start

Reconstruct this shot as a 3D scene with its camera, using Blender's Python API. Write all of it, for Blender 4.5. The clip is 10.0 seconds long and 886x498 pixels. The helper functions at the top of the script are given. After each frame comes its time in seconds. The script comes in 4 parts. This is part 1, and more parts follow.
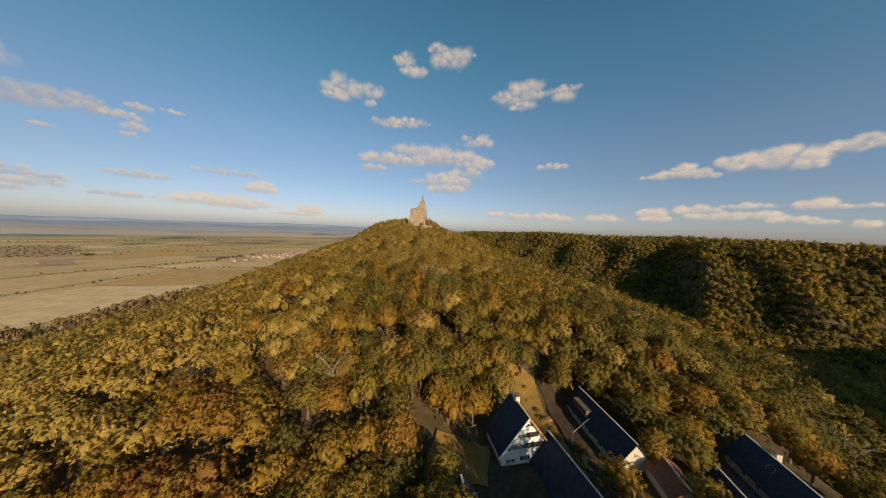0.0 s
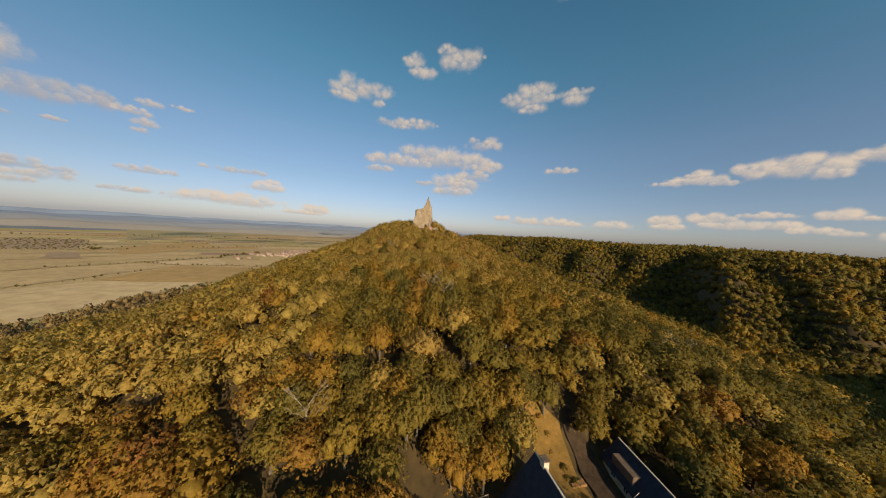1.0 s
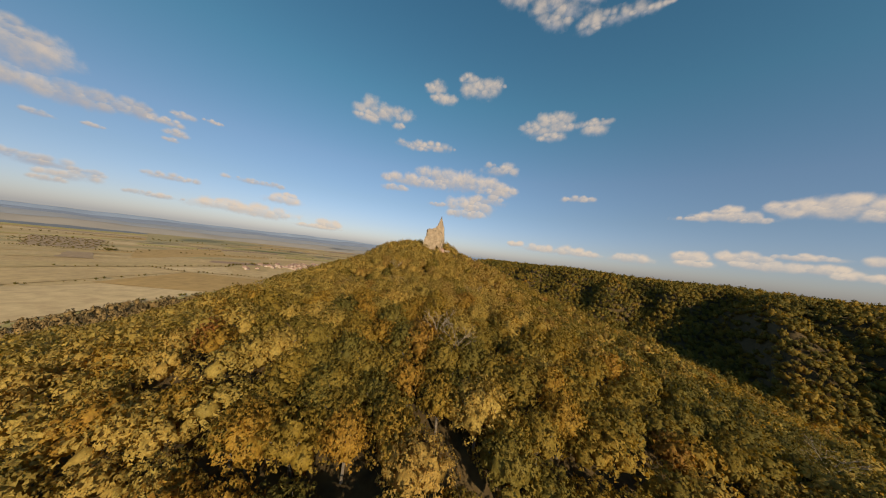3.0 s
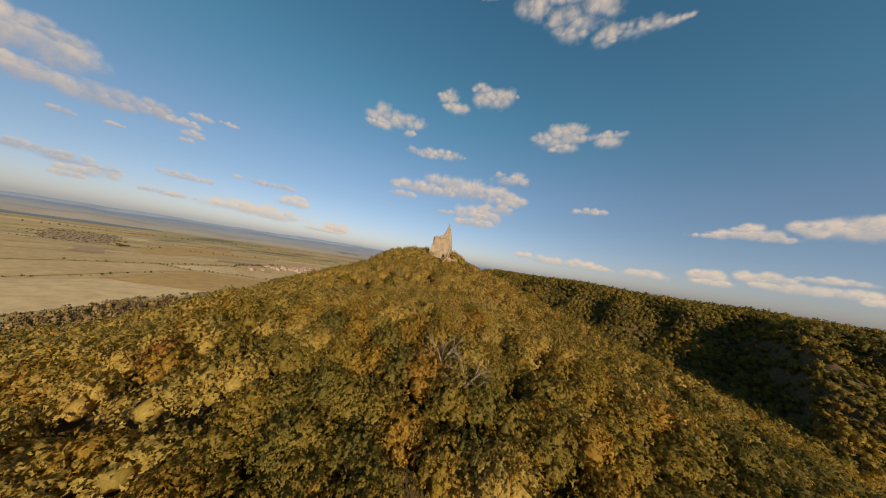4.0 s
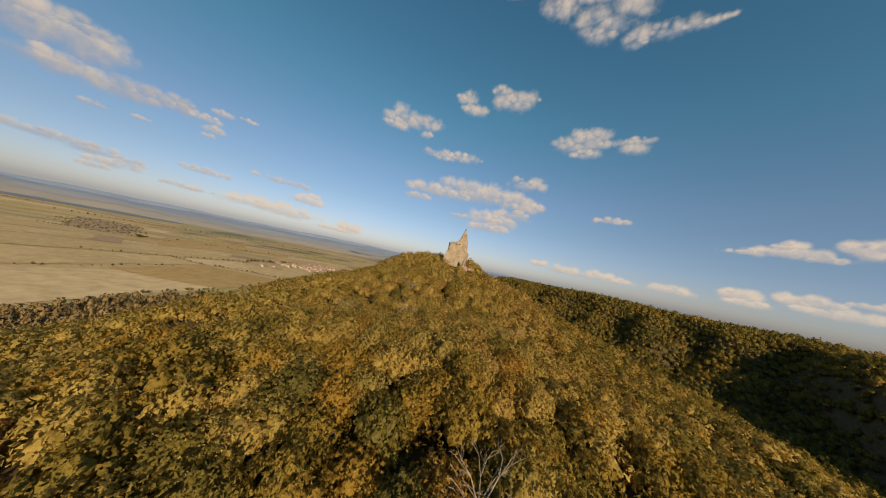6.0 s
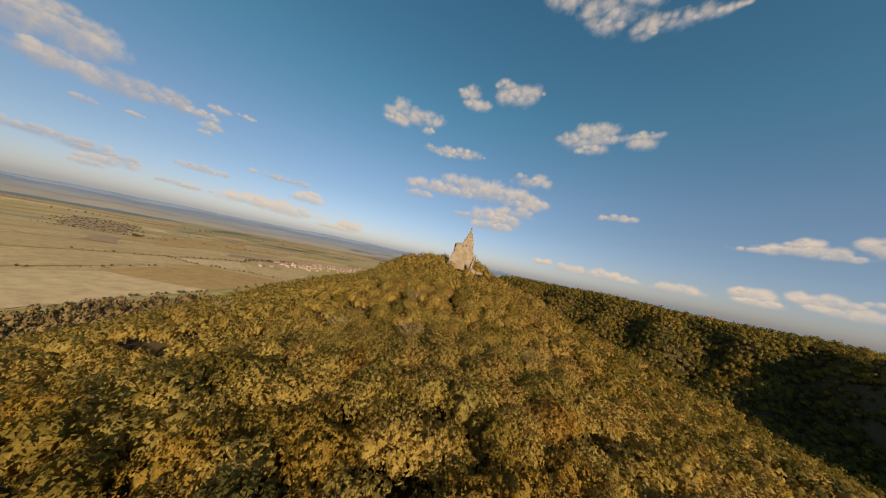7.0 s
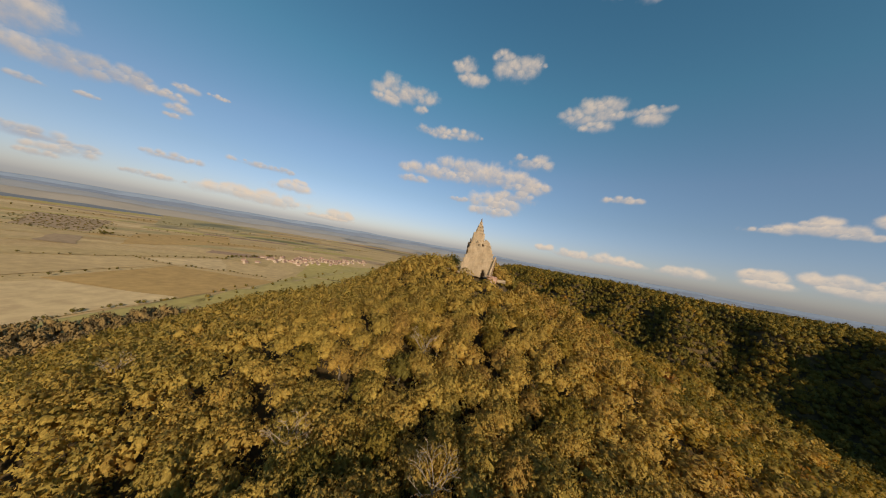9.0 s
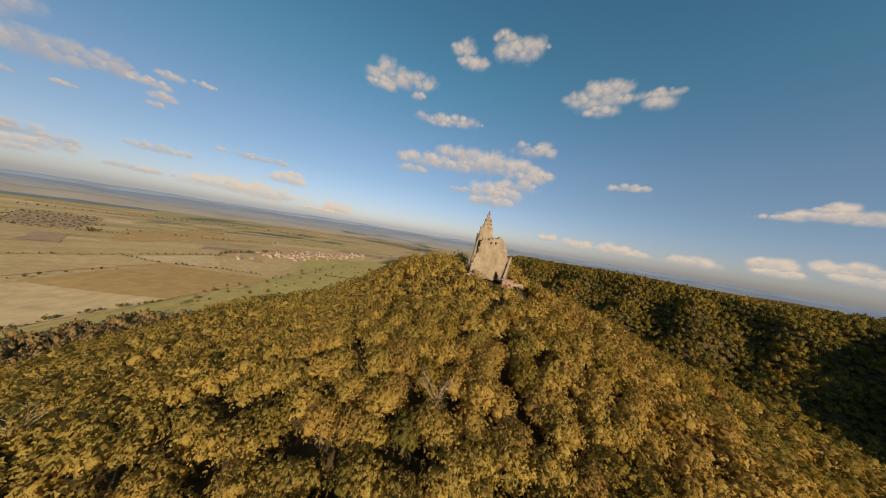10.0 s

end

▸ **WRITTEN PROBLEM**:
Word for word, quote the full listing, omitting every picture.

▸ **EXERCISE OUTPUT**:
Reconstruct this shot as a 3D scene with its camera, using Blender's Python API. Write all of it, for Blender 4.5. The clip is 10.0 seconds long and 886x498 pixels. The helper functions at the top of the script are given. After each frame comes its time in seconds. The script comes in 4 parts. This is part 1, and more parts follow.
0.0 s
1.0 s
3.0 s
4.0 s
6.0 s
7.0 s
9.0 s
10.0 s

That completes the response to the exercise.